__EXERCISE TASK__: Output the lines below exactly, please, from the first line until the line with "import numpy as np", counting both.

__COLLECTED MATERIAL__:
----------------------------------------

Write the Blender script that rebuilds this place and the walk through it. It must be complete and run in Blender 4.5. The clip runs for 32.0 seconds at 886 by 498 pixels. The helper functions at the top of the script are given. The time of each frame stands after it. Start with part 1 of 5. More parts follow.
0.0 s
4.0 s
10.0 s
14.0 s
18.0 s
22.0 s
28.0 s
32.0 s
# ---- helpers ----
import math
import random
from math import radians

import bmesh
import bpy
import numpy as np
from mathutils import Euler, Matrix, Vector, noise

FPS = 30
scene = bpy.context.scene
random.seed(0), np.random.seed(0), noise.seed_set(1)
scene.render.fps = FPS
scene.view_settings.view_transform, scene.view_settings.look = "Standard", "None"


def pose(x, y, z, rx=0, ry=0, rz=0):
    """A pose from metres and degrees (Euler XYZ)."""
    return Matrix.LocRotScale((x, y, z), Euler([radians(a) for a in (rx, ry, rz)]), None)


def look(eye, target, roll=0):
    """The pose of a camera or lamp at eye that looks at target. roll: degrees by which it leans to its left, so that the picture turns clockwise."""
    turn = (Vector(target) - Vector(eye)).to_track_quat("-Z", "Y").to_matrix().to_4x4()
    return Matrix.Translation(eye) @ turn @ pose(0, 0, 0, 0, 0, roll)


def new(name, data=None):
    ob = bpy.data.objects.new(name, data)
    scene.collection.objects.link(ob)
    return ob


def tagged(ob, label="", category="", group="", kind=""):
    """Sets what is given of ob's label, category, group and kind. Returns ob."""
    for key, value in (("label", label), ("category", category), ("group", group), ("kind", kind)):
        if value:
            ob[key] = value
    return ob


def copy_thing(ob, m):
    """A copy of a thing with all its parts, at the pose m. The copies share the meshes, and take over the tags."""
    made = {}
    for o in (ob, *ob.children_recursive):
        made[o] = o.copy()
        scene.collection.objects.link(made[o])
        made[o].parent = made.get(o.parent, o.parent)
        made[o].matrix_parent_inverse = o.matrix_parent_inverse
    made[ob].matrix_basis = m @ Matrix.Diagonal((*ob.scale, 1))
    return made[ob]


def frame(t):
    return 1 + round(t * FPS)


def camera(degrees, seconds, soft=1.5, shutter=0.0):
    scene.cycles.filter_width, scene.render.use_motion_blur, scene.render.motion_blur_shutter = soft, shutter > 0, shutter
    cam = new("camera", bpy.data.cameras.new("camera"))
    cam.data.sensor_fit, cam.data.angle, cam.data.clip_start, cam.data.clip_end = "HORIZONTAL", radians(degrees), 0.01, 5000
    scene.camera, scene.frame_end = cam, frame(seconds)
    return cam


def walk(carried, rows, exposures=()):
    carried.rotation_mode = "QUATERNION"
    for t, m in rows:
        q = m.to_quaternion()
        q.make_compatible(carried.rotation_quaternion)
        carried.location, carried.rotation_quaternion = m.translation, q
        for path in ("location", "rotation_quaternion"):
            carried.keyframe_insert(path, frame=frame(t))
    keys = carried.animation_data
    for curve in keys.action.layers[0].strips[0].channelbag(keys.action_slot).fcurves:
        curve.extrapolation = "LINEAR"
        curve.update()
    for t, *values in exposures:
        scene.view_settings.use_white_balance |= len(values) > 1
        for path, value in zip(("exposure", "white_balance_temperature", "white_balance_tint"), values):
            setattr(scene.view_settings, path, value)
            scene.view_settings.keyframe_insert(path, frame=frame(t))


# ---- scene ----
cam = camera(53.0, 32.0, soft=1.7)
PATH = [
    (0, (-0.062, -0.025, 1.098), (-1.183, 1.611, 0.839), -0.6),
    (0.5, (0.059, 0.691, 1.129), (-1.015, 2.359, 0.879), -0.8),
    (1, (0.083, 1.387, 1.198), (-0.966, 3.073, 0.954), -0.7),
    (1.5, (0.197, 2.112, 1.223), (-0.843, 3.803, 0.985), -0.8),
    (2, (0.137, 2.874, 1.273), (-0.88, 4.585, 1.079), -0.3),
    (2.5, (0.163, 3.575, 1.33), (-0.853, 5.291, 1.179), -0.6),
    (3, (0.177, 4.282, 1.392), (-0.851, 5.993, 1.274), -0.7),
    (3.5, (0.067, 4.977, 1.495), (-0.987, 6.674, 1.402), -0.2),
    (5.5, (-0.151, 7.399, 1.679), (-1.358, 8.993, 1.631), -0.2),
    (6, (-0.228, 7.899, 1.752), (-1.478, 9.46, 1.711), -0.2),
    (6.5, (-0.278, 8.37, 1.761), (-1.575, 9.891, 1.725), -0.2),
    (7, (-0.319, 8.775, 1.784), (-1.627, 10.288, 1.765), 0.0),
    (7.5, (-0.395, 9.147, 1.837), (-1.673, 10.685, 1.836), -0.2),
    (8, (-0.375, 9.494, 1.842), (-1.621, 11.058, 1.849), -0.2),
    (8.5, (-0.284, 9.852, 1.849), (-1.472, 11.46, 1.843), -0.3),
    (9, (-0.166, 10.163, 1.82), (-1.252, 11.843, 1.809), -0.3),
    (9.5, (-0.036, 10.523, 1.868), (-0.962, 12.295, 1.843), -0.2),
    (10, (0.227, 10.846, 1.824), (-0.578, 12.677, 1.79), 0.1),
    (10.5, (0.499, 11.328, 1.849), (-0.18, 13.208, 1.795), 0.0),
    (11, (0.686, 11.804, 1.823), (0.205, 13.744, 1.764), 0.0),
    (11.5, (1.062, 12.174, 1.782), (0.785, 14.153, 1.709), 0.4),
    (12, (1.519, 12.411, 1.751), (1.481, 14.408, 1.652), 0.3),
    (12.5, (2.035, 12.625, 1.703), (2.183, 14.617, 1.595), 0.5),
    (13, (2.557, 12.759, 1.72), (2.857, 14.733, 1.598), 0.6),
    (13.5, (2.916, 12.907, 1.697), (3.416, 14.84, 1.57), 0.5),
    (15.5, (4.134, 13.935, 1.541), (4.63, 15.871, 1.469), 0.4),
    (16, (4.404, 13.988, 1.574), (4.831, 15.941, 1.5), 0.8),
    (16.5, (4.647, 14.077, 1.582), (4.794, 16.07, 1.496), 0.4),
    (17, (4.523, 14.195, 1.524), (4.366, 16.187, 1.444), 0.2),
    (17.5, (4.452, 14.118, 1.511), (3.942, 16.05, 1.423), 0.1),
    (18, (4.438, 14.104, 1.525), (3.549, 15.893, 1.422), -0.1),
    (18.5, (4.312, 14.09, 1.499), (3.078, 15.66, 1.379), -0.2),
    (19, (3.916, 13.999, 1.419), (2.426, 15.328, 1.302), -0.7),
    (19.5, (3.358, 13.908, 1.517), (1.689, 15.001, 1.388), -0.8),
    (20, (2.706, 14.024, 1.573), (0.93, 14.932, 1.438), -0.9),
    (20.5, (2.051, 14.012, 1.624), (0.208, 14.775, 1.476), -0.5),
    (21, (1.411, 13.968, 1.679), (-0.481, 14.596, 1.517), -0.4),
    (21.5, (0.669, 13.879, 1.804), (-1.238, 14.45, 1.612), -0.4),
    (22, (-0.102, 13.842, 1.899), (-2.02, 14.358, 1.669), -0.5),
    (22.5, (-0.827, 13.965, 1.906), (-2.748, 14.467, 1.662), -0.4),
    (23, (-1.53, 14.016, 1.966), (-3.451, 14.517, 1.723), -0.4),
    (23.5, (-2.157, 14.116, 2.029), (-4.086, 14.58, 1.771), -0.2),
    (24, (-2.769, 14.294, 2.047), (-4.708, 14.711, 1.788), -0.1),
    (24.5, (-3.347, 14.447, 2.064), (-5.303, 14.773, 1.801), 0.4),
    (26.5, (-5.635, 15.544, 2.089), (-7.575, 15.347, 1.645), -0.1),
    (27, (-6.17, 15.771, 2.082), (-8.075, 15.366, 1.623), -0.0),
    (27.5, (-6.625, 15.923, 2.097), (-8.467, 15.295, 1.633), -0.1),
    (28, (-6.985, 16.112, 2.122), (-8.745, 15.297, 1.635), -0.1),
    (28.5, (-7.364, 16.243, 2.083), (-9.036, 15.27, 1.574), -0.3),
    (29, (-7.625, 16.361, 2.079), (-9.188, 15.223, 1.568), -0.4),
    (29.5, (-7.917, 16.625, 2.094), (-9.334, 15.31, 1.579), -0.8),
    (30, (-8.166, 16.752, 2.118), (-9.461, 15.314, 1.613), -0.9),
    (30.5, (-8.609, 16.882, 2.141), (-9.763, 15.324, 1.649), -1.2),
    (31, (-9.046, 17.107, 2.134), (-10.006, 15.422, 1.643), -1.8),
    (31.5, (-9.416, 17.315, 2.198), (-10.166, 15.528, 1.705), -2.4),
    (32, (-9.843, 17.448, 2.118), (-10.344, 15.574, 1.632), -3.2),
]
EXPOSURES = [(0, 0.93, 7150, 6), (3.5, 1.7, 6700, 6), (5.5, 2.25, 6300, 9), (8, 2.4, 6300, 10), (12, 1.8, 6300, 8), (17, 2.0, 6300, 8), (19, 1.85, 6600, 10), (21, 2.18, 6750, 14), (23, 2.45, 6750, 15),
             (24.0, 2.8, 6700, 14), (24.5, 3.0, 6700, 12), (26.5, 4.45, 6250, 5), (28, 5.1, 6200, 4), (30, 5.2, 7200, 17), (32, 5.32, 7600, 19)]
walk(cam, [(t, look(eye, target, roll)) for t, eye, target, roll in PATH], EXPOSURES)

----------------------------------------

__SOLUTION FOR THIS EXERCISE__:
Write the Blender script that rebuilds this place and the walk through it. It must be complete and run in Blender 4.5. The clip runs for 32.0 seconds at 886 by 498 pixels. The helper functions at the top of the script are given. The time of each frame stands after it. Start with part 1 of 5. More parts follow.
0.0 s
4.0 s
10.0 s
14.0 s
18.0 s
22.0 s
28.0 s
32.0 s
# ---- helpers ----
import math
import random
from math import radians

import bmesh
import bpy
import numpy as np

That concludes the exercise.